En 1774, Christoph Willibald Gluck se rend à Paris, à l’invitation de Marie-Antoinette. Le compositeur a déjà réformé l’opera seria, composant une musique qui suit le drame et son expression sans l’étouffer sous les ornementations inutiles. À Paris, Gluck va révolutionner la tragédie lyrique. Tournant la page de Lully et de Rameau, il va profondément redéfinir le style français. Iphigénie en Tauride est l’expression de cette révolution artistique.
Iphigénie n’a pas péri à Aulis. Elle n’a pas été sacrifiée par son père Agamemnon afin d’assurer des vents favorables à sa flotte en partance pour la Guerre de Troie. Diane, la déesse de la chasse, a eu pitié d’elle.
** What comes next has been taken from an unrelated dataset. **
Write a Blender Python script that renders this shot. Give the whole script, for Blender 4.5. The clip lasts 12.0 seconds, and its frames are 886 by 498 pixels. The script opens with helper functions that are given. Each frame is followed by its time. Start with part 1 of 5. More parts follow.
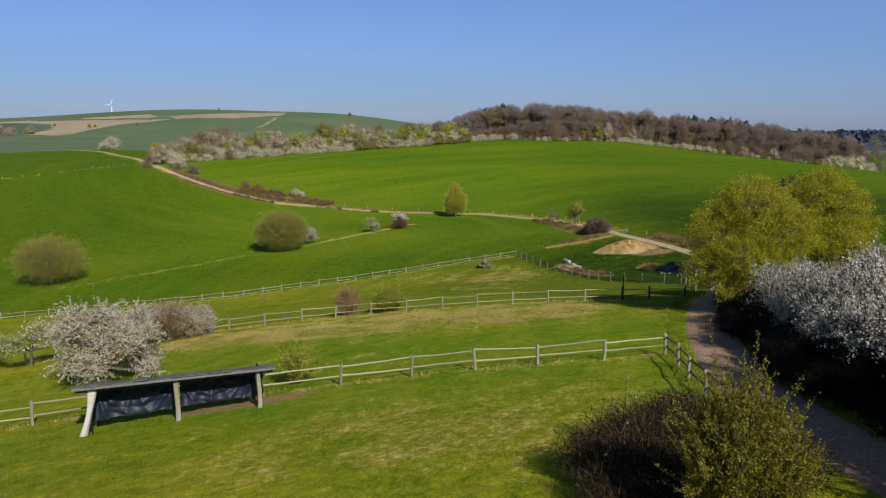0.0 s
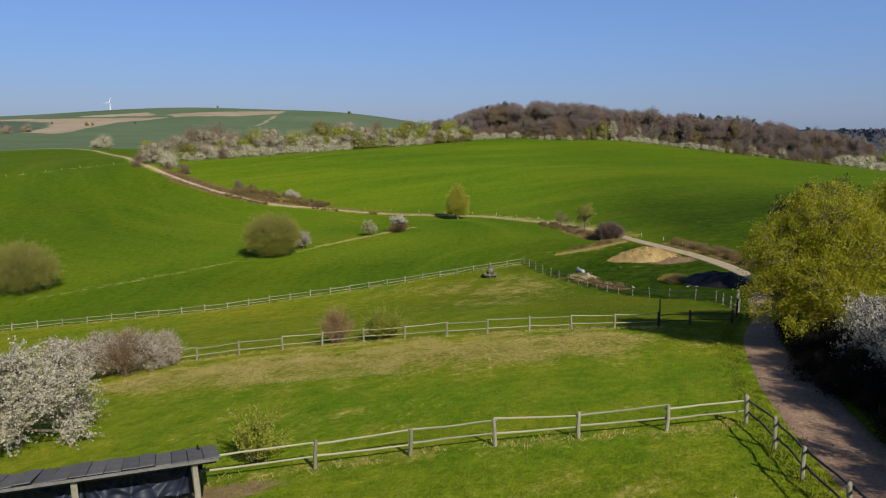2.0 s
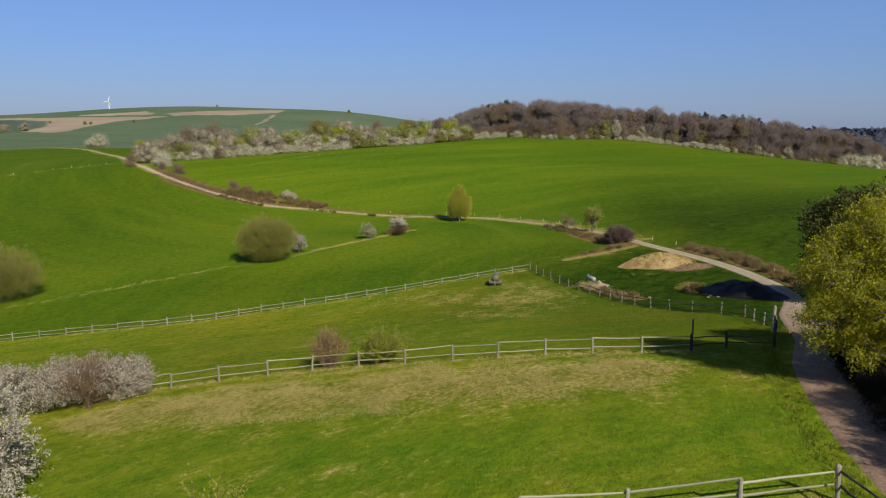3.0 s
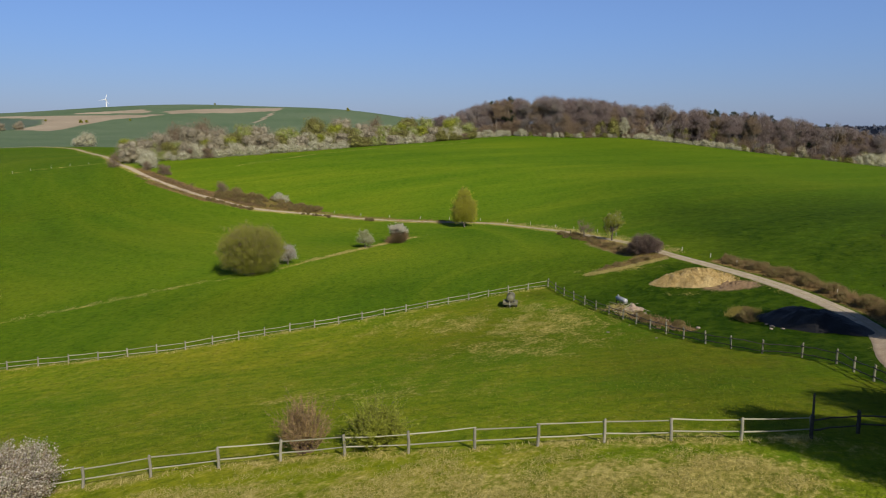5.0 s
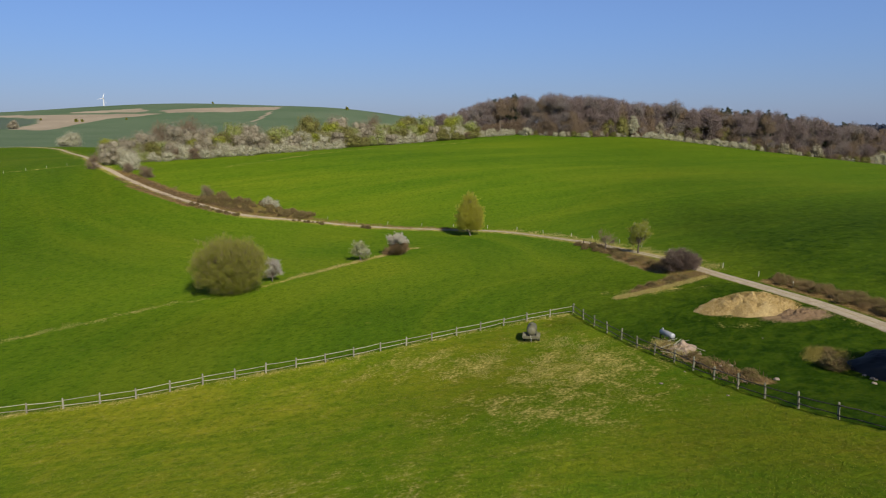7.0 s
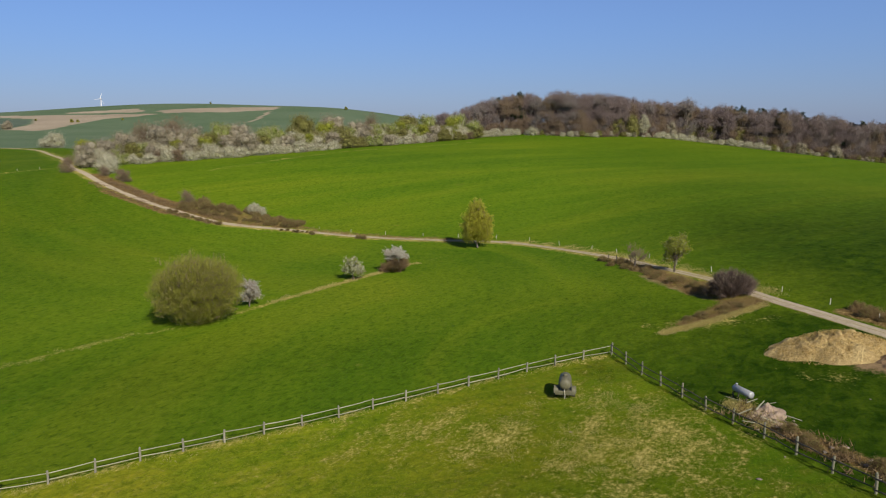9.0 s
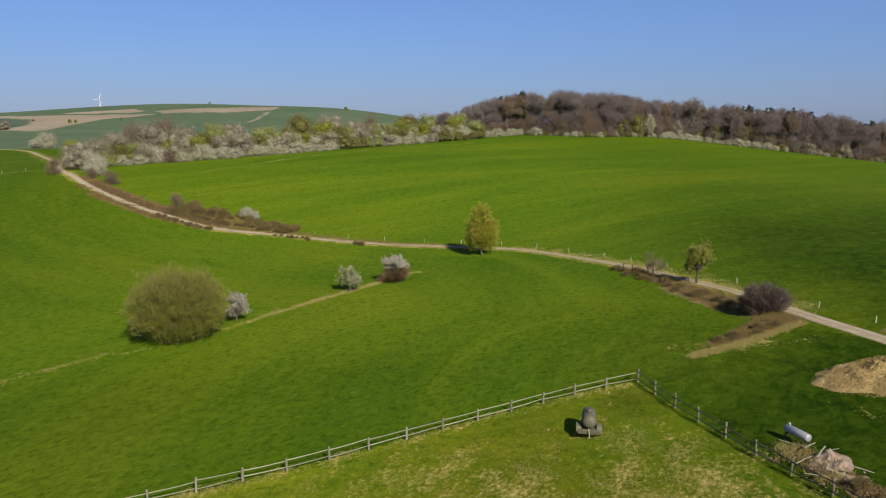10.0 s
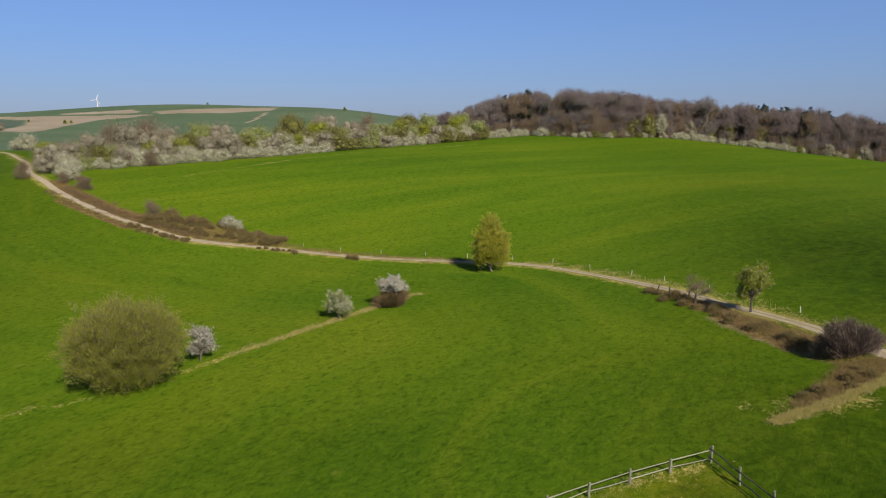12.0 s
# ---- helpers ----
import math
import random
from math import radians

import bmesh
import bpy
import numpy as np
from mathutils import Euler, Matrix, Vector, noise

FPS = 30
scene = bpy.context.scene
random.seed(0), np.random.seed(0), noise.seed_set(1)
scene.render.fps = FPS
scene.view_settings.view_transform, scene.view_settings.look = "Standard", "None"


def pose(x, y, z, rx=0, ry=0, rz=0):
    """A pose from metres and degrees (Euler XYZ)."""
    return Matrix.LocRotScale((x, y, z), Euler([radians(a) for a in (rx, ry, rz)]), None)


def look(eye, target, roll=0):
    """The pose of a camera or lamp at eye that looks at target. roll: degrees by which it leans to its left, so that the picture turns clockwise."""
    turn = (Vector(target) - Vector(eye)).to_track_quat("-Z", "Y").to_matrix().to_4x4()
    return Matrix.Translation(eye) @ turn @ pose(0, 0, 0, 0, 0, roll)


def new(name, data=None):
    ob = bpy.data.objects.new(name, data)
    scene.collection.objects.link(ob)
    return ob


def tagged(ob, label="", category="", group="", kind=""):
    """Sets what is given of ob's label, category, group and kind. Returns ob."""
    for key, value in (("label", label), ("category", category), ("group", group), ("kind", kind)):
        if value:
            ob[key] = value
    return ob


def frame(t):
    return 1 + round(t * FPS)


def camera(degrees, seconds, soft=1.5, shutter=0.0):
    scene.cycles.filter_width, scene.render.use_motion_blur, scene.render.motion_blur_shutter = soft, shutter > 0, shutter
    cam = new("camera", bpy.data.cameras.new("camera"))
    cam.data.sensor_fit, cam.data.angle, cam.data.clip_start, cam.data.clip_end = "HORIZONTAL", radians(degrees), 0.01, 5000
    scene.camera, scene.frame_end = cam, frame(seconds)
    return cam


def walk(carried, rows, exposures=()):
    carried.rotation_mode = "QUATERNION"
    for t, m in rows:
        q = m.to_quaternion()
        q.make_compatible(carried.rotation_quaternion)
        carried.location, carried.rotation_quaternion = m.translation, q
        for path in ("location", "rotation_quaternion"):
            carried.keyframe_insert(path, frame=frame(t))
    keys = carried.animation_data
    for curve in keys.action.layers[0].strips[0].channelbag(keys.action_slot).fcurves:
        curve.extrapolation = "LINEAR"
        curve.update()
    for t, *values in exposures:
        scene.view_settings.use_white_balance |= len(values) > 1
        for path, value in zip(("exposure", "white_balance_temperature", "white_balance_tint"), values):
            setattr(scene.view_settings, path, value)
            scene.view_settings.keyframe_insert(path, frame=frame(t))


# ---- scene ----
cam = camera(60.4, 12.0, soft=1.15)
METRES, EYE, TILT, LEAN, TURN = 88.0, 14.3, -8.8, 0.0, 0.0
ROWS = [
    (0.0, 0.0, 0.0, 0.0, 0.0, 0.0, -0.0),
    (0.5, -0.0007, 0.022, 0.0032, -0.01, -0.04, -0.01),
    (1.0, -0.0017, 0.0496, 0.0071, -0.0, -0.06, -0.04),
    (1.5, -0.0028, 0.0783, 0.011, -0.01, -0.08, -0.05),
    (2.0, -0.0043, 0.1119, 0.0159, -0.02, -0.1, -0.06),
    (2.5, -0.006, 0.1455, 0.0209, -0.02, -0.13, -0.07),
    (3.0, -0.0082, 0.1842, 0.0269, -0.03, -0.17, -0.07),
    (5.0, -0.0185, 0.3477, 0.0518, -0.07, -0.31, -0.03),
    (5.5, -0.0211, 0.3901, 0.0584, -0.07, -0.34, -0.02),
    (6.0, -0.0236, 0.4369, 0.0654, -0.07, -0.35, -0.0),
    (6.5, -0.0258, 0.481, 0.0721, -0.09, -0.37, 0.01),
    (8.5, -0.0335, 0.6706, 0.0991, -0.1, -0.4, 0.08),
    (9.0, -0.0361, 0.7183, 0.106, -0.11, -0.38, 0.1),
    (9.5, -0.0384, 0.7623, 0.1124, -0.11, -0.37, 0.1),
    (10.0, -0.0407, 0.8091, 0.1194, -0.11, -0.37, 0.14),
    (10.5, -0.0426, 0.8526, 0.1256, -0.12, -0.36, 0.17),
    (11.0, -0.0447, 0.8988, 0.1324, -0.12, -0.35, 0.16),
    (11.5, -0.0464, 0.9416, 0.1386, -0.13, -0.33, 0.19),
    (12.0, -0.0479, 0.9882, 0.1454, -0.13, -0.32, 0.18),
]
walk(cam, [(t, pose(0, 0, EYE, TILT, LEAN, TURN) @ pose(METRES * x, METRES * y, METRES * z, 90 + pitch, roll, yaw)) for t, x, y, z, yaw, pitch, roll in ROWS])

# ---- light ----
SUN_TO = Vector((0.43, -0.90, 0.71)).normalized()
world = bpy.data.worlds.new("sky")
scene.world = world
world.use_nodes = True
wn = world.node_tree
sky = wn.nodes.new("ShaderNodeTexSky")
sky.sky_type = "NISHITA"
sky.sun_disc = False
sky.sun_elevation = math.asin(SUN_TO.z)
sky.sun_rotation = math.atan2(SUN_TO.x, SUN_TO.y)
sky.altitude = 300
sky.air_density = 1.0
sky.dust_density = 0.6
sky.ozone_density = 2.5
wn.nodes["Background"].inputs["Strength"].default_value = 0.085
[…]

Elle a remplacé in extremis la jeune fille par une biche, puis l’a menée en Tauride où elle a fait d’elle l’une de ses prêtresses. Là-bas, Iphigénie vit loin du monde et de sa famille – les Atrides – dont l’histoire a toujours été marquée par un cycle de violences incluant meurtres, parricides, fratricides et incestes. Un jour, elle voit resurgir un fantôme en la personne de son frère Oreste – assassin de sa mère, poursuivi par les déesses de la vengeance – qui échoue sur le rivage. Iphigénie va alors devoir faire face à son passé traumatisant.
Dès les premières notes, Gluck déclenche sur scène une tempête, dont les éléments déchaînés semblent tout droit sortis de l’âme d’Iphigénie. La suite ne lasse pas de nous emporter : Iphigénie en Tauride est une course contre la mort. Habitée par la musique de Gluck, la langue française acquiert une puissance lyrique stupéfiante. Au siècle suivant, elle stupéfiera la génération romantique – qui vouera au compositeur allemand une admiration sans faille – dont Berlioz : “Le jour où, après une anxieuse attente, il me fut enfin permis d’entendre Iphigénie en Tauride, je jurai, en sortant de l’Opéra, que malgré père, mère, oncles, tantes, grands-parents et amis, je serais musicien.”